Data shown:
▬▬▬

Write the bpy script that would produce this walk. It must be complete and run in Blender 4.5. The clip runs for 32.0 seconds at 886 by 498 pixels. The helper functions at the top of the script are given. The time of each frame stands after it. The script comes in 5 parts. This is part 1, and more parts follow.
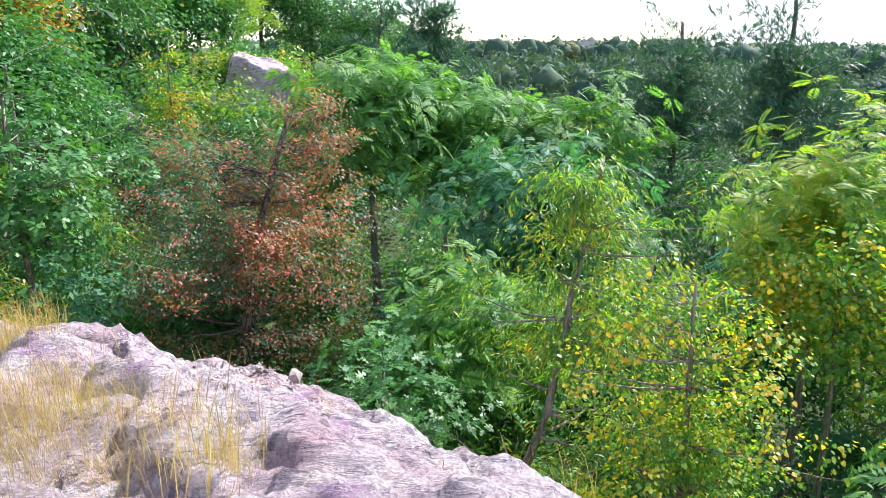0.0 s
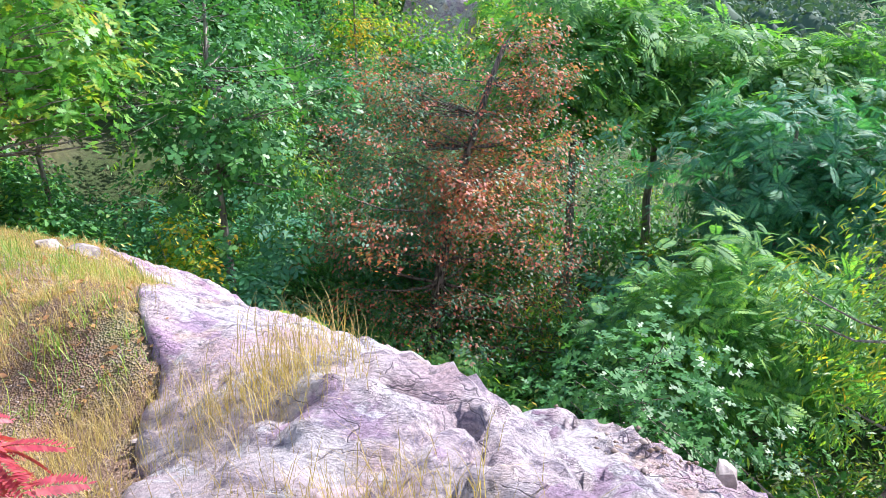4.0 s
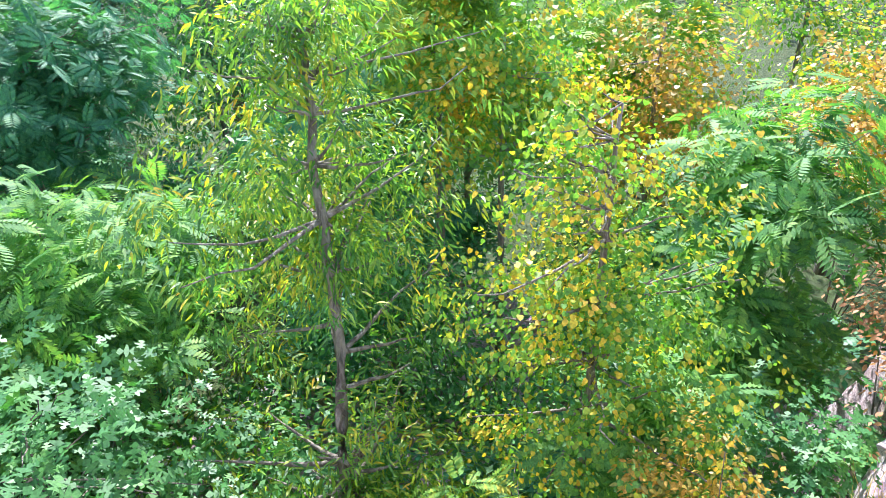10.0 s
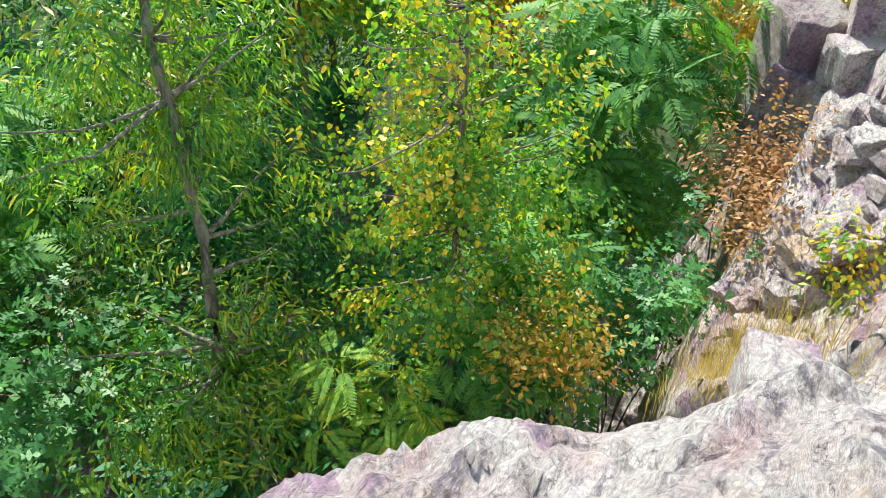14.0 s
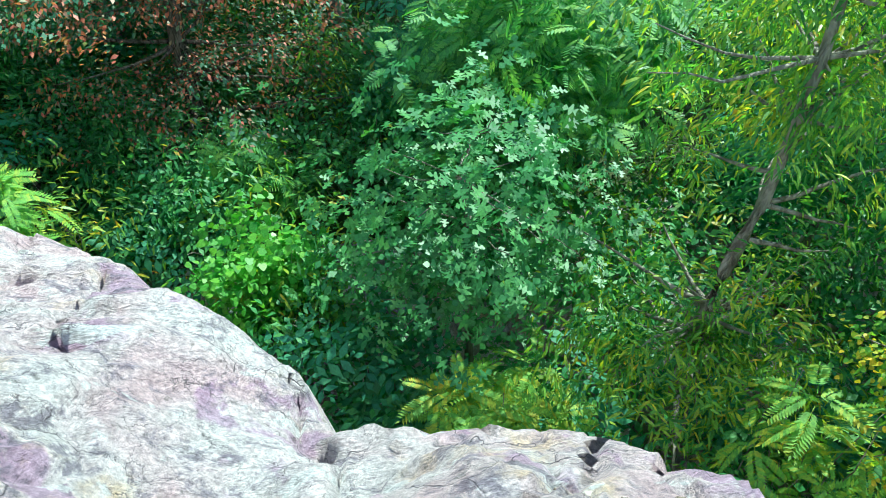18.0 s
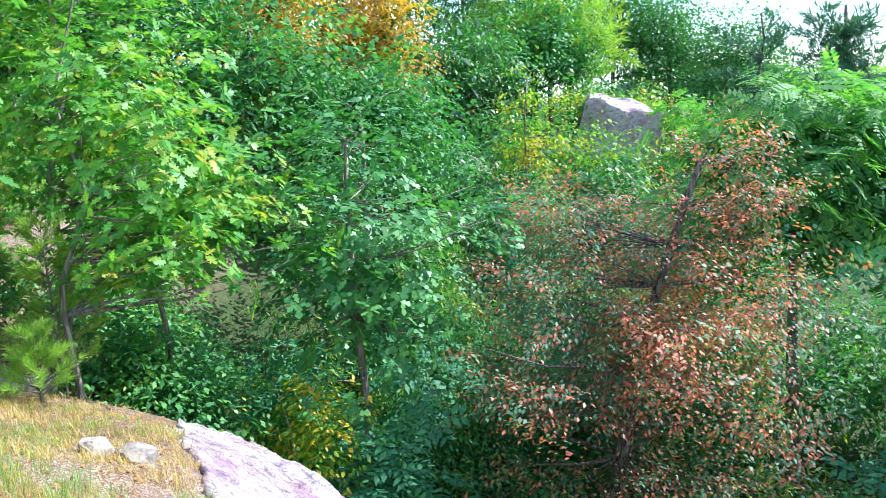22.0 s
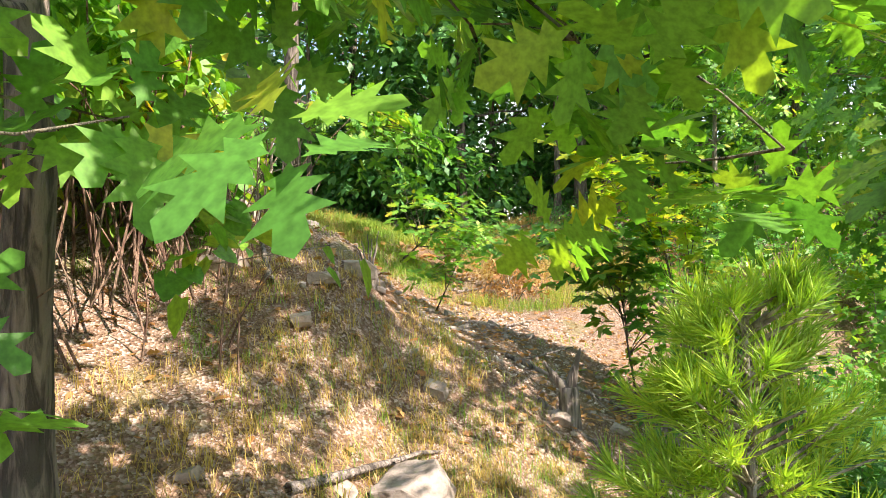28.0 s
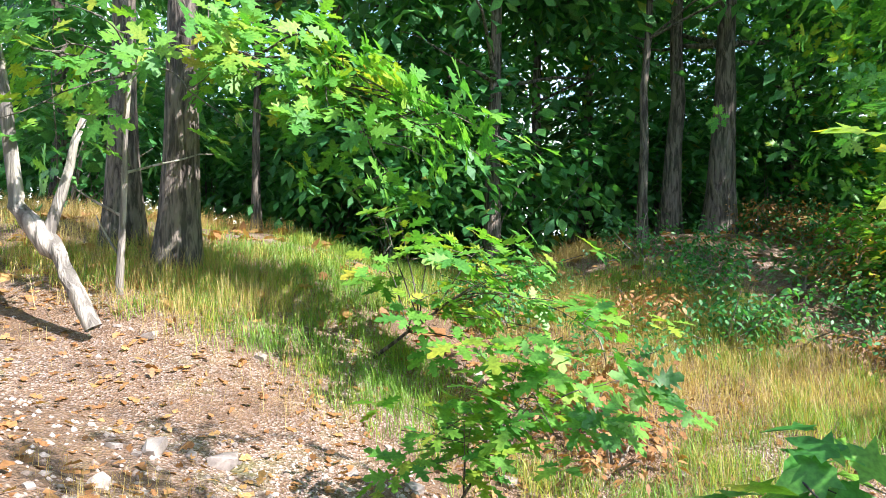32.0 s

▬▬▬

To be done:
Pictures are to be left out; repeat all the remaining data exactly.

Exercise output:
Write the bpy script that would produce this walk. It must be complete and run in Blender 4.5. The clip runs for 32.0 seconds at 886 by 498 pixels. The helper functions at the top of the script are given. The time of each frame stands after it. The script comes in 5 parts. This is part 1, and more parts follow.
0.0 s
4.0 s
10.0 s
14.0 s
18.0 s
22.0 s
28.0 s
32.0 s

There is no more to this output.